Arts and Design

Frank Horvat, groundbreaking French photographer, dies aged 92


Frank Horvat, one of the founding fathers of French fashion photography, has died aged 92.

His reportage style, incorporating bustling street life into his shots of models and designers, helped shake up the genre and had a lasting effect on the fashion industry – even if this work disappointed his early mentor Henri Cartier-Bresson, who labelled it “pastiche”.

Horvat was born in 1928 in Abbazia, an Italian town now called Opatija and part of Croatia. As a teenager, he traded a stamp collection for his first camera, before studying fine art at the Brera Academy in Milan. A meeting in 1950 with Cartier-Bresson in Paris proved pivotal to his photographic career, encouraging him to adopt the Leica camera and take a two-year trip to India, during which he experienced his first success. By the mid-1950s he had moved to Paris, working first as a photojournalist capturing the sleaze and squalor of the French capital, before turning to fashion photography, injecting what had become a staid genre with a similar dose of realism.

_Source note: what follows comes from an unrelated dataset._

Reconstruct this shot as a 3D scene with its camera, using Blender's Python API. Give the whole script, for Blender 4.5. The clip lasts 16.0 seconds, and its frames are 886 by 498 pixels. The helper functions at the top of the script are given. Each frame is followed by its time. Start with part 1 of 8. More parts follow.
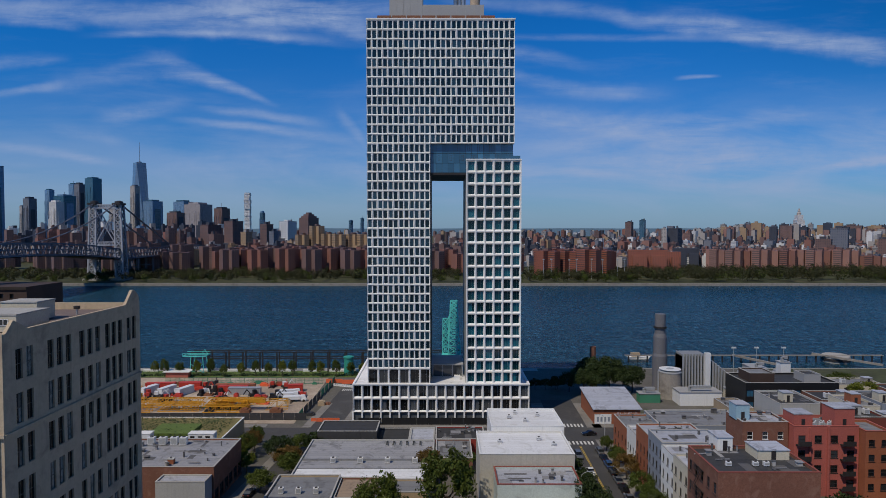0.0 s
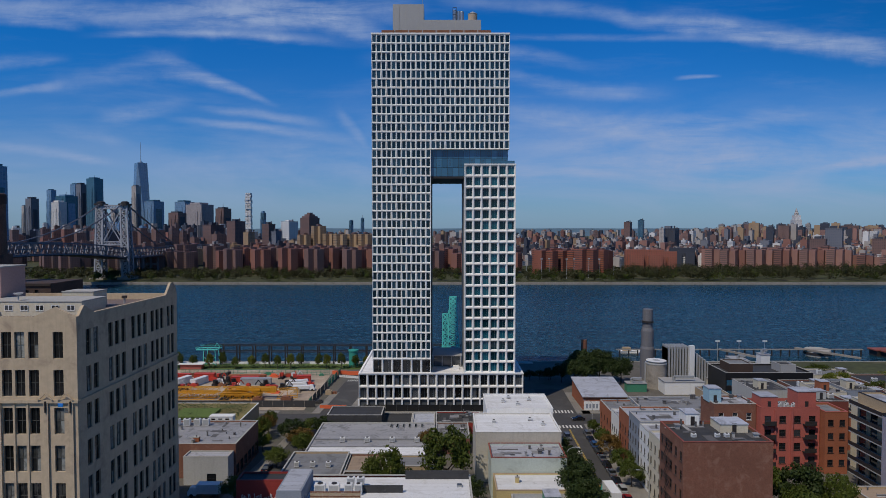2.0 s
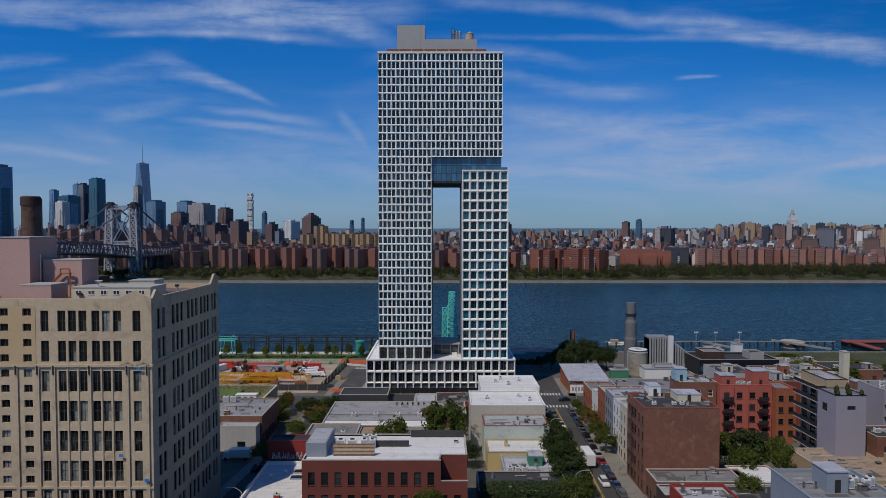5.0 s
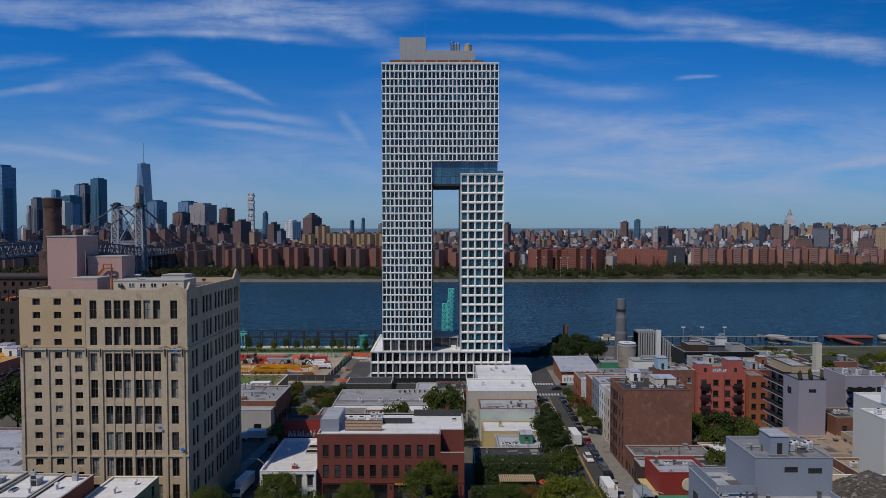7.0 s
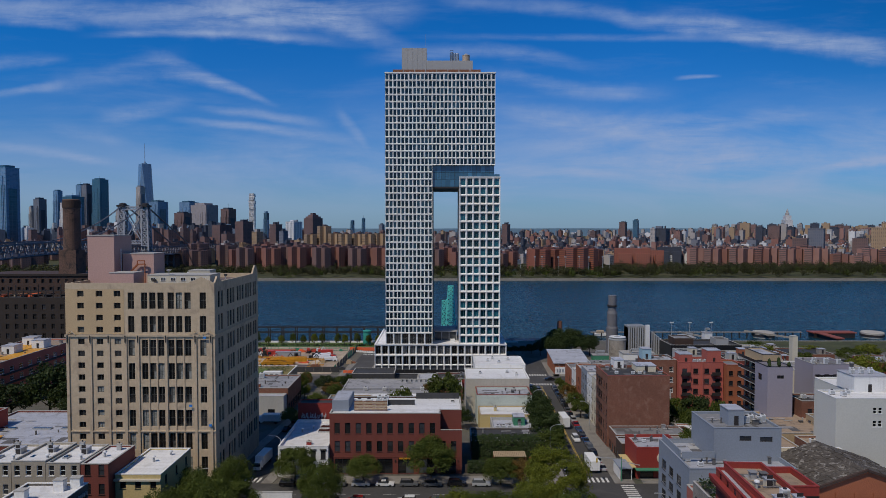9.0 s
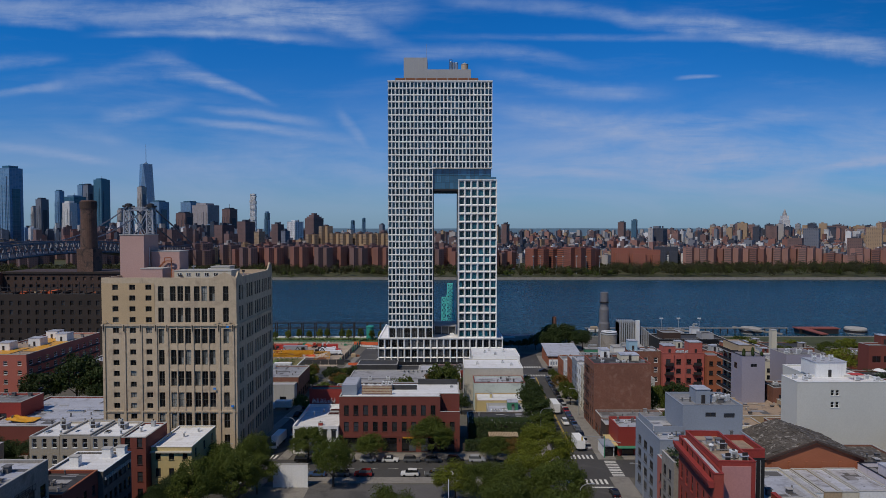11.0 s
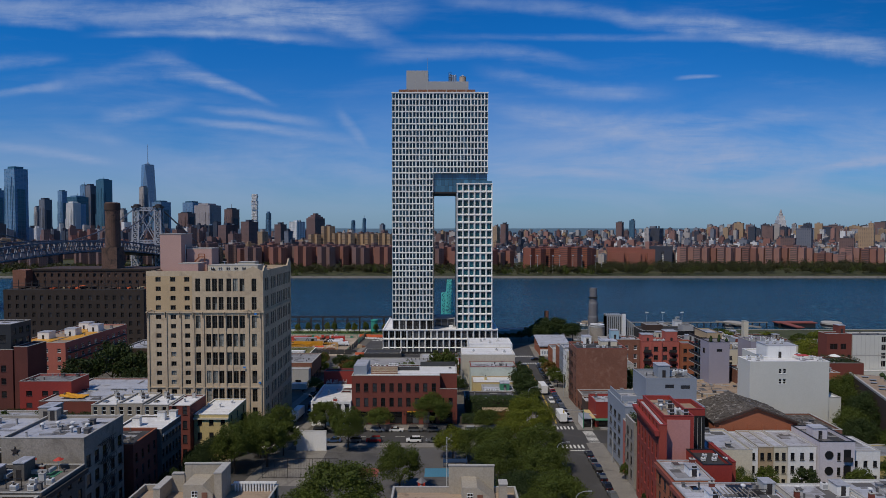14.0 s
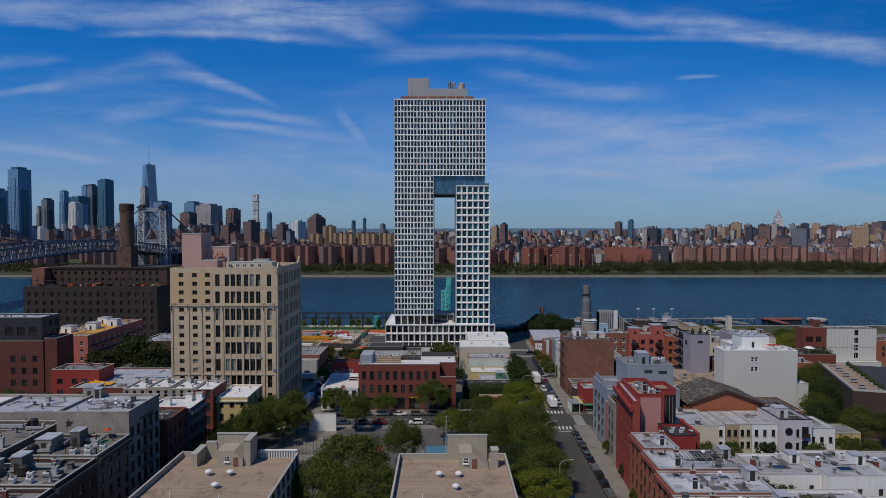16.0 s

Of the models he photographed, he once said: “I was interested in women. I wanted to show what I liked about them. They would spend two hours in the makeup chair, and I’d try to get them to remove it so they’d look more natural.” Horvat shot the first Givenchy fashion show, and frequently travelled to New York and London on commissions for Vogue, Harper’s Bazaar and Elle.

His later work included branching into colour photography with projects such as his 1980s series New York Up & Down, which saw him turn his lens on the city’s subway passengers and coffee shops. Horvat’s work became so varied it was difficult to pigeonhole, covering everything from trees to sculpture to his own home in Provence. When his eyesight started to fail in one eye during the mid-80s, he began interviewing other photographers he admired, such as Don McCullin and Sarah Moon.

In a 2014 interview with the Guardian, Horvat talked about his early years shooting the seedier side of Paris and its nightlife. “The so-called humanist photographers heavily romanticised 1950s Paris,” he said. “It didn’t look like their shots. It was poor and dilapidated, sordid and dirty. But that kind of thing can make great photographs, too.”

He also spoke of the changing photography scene, of which he had been a part for seven decades: “It isn’t just the world that has changed – the very meaning of photography has changed, too. I used to try to take pictures of things that were special, but photography is everywhere now. And nothing is special any more.”

Yet Horvat embraced much of photography’s changes, including the advent of digital, social media and Photoshop, which he believed helped compensate for the loss of sight he had suffered. His latest book, Sidewalk, will be published on 26 October.